### Task to complete
Repeat, exactly, the run of lines that opens with the line containing "# ---- helpers" and closes with the line containing "pose from metres", and leave all other lines out.

****************************************

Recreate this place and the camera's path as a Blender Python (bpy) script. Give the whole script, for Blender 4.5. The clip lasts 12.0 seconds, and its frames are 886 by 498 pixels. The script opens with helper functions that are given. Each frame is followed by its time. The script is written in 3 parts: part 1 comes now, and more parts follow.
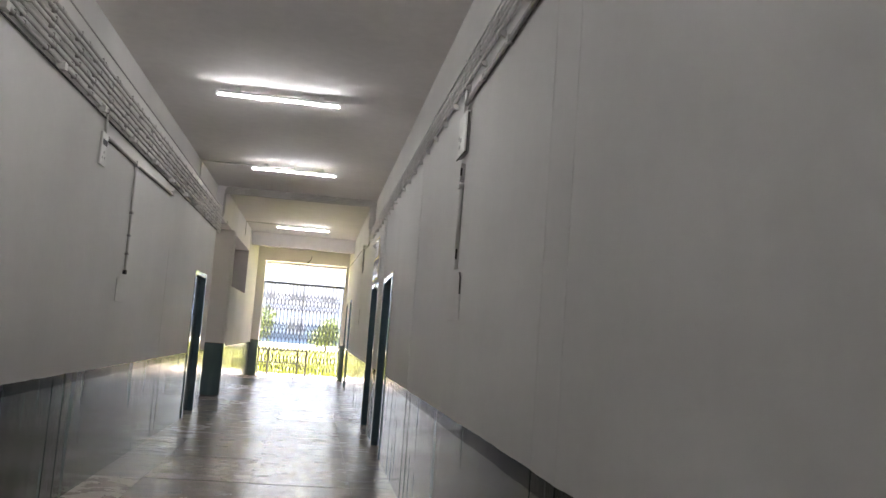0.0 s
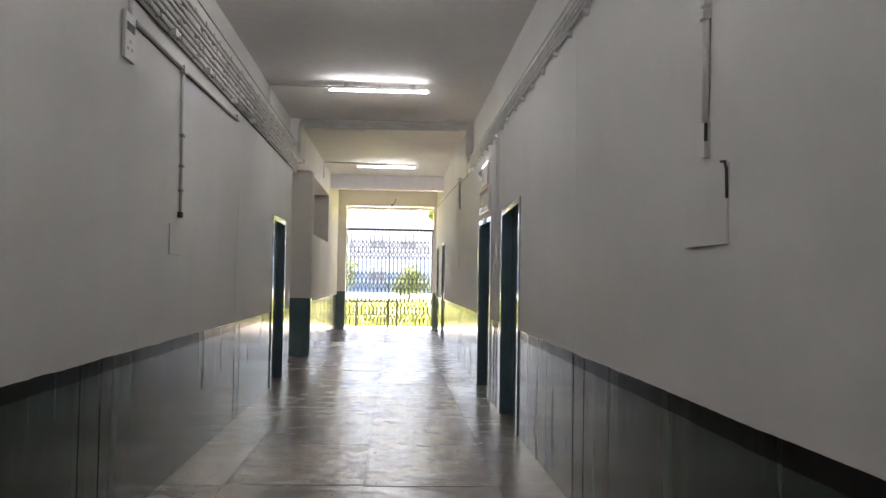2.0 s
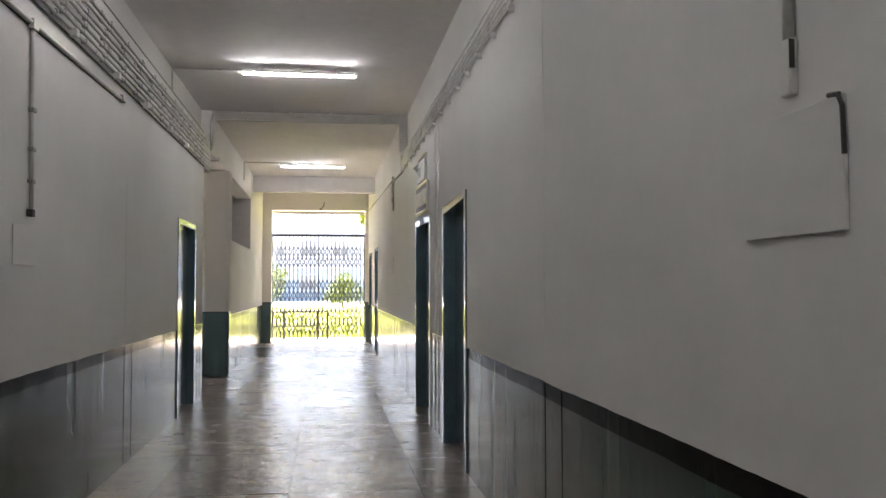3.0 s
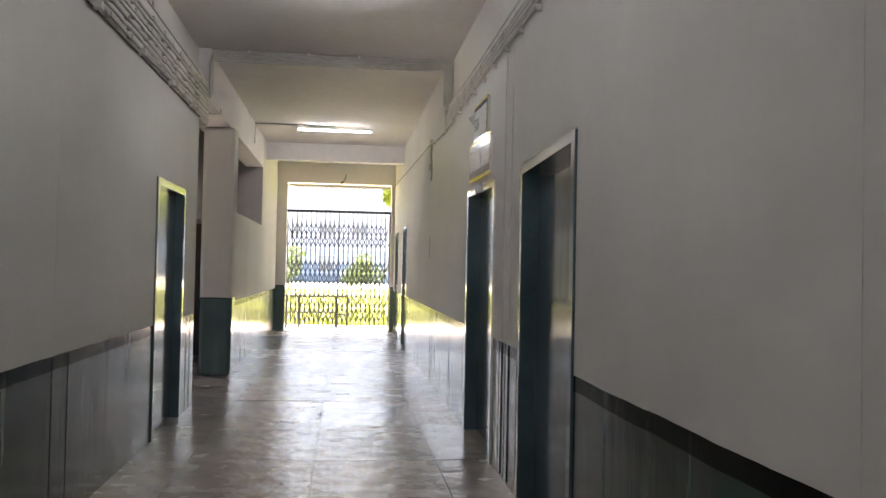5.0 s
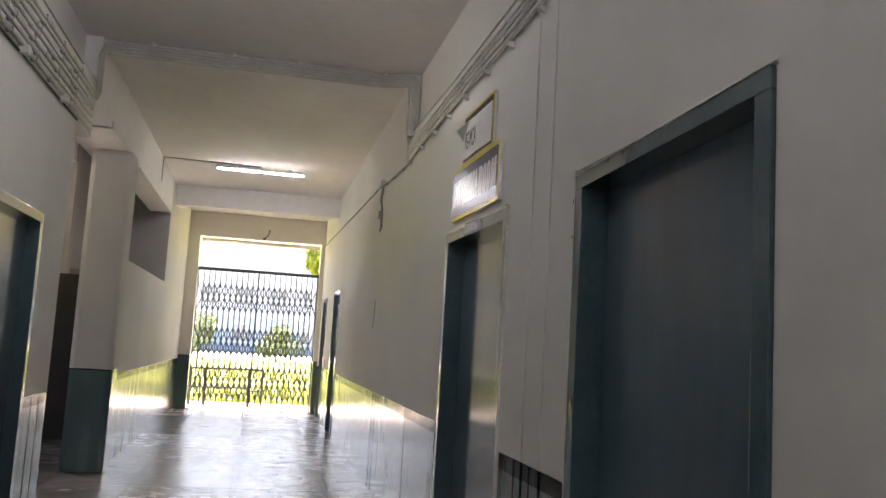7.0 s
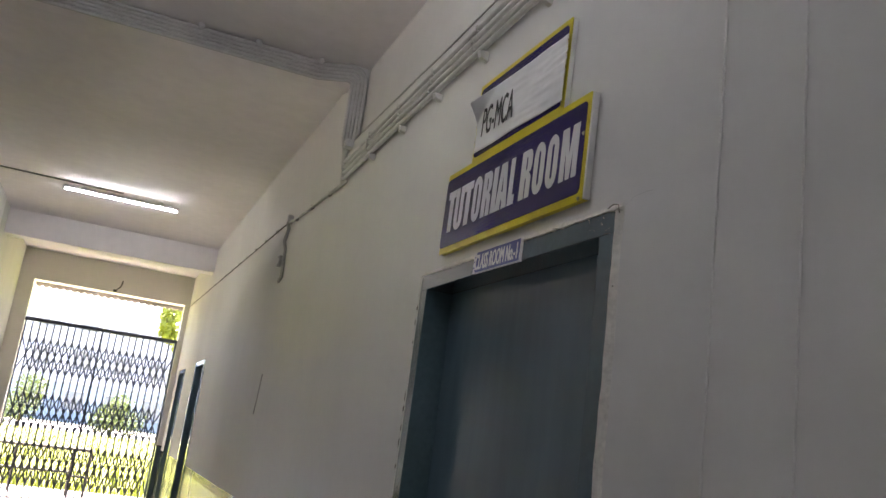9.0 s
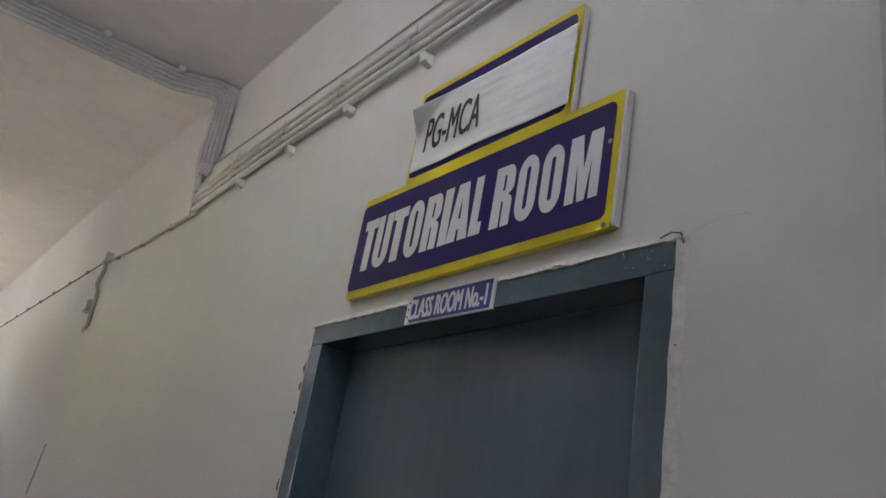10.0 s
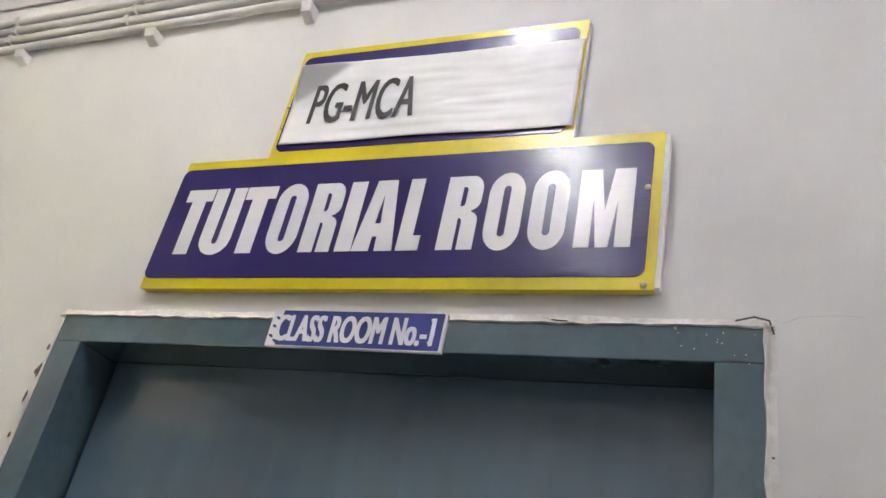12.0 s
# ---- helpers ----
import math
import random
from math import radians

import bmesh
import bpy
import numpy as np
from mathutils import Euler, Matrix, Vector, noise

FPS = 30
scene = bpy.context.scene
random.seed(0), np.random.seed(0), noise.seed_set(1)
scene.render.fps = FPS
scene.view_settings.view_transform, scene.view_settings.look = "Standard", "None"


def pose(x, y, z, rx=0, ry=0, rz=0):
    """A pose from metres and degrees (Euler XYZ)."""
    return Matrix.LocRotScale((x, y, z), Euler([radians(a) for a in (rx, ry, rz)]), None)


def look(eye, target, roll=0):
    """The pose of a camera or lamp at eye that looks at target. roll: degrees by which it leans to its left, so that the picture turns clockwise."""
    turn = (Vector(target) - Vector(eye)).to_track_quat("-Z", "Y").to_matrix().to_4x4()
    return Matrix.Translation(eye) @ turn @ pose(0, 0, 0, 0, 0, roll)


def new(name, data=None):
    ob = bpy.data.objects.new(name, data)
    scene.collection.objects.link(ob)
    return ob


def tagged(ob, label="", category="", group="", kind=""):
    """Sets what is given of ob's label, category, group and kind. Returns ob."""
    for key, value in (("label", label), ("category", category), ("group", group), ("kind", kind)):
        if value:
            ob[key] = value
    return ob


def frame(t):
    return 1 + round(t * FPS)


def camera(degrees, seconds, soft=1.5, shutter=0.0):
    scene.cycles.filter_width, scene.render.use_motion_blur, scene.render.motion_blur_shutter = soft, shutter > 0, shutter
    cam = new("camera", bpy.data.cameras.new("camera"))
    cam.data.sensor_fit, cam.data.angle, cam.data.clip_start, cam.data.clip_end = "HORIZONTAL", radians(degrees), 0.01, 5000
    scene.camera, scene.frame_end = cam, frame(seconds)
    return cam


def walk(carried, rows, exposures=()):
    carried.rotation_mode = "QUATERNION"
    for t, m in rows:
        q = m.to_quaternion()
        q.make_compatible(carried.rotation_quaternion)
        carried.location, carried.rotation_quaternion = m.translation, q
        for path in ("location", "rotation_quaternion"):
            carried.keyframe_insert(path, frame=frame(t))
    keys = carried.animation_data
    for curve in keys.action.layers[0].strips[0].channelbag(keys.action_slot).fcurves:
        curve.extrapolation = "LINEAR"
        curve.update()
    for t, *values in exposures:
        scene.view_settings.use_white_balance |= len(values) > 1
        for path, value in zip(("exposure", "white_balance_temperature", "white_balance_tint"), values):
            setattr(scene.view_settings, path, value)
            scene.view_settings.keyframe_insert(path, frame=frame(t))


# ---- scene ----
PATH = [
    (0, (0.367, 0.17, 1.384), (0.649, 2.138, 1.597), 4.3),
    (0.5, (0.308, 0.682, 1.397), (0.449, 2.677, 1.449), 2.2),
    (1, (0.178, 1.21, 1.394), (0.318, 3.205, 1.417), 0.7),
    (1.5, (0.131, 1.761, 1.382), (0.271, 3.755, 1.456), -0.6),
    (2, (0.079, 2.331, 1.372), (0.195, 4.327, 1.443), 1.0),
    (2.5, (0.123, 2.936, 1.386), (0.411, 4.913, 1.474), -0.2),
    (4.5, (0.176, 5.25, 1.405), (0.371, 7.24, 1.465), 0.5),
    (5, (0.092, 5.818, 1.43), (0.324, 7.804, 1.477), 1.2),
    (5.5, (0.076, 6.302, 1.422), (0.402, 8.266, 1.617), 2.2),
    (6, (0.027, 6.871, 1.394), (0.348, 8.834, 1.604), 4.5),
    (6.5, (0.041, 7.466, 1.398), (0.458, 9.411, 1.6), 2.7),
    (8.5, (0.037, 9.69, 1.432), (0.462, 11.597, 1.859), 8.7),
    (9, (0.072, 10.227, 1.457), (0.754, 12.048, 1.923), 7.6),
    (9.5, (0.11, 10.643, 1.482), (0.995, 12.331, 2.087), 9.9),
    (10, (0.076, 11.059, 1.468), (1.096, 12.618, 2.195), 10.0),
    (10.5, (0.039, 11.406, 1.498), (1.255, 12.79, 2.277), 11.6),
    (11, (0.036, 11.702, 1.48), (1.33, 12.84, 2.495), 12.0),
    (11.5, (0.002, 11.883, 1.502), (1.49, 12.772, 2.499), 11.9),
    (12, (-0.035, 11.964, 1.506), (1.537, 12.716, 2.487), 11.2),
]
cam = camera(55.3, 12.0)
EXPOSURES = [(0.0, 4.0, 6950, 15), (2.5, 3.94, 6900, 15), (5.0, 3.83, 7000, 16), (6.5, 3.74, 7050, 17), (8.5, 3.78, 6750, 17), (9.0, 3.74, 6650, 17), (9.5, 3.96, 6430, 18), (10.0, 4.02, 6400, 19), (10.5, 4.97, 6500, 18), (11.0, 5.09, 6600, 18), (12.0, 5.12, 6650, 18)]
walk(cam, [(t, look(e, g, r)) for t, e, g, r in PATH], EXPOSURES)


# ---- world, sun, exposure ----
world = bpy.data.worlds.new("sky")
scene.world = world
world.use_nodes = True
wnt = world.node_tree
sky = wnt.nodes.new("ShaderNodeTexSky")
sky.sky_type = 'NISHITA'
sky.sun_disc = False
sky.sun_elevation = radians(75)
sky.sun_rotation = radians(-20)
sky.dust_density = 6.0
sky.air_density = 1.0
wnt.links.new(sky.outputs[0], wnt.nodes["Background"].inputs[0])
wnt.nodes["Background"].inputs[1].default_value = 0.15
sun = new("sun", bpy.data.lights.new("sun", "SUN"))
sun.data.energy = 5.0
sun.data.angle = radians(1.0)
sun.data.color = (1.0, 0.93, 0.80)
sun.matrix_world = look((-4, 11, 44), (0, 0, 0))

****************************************

### Solved exercise
# ---- helpers ----
import math
import random
from math import radians

import bmesh
import bpy
import numpy as np
from mathutils import Euler, Matrix, Vector, noise

FPS = 30
scene = bpy.context.scene
random.seed(0), np.random.seed(0), noise.seed_set(1)
scene.render.fps = FPS
scene.view_settings.view_transform, scene.view_settings.look = "Standard", "None"


def pose(x, y, z, rx=0, ry=0, rz=0):
    """A pose from metres and degrees (Euler XYZ)."""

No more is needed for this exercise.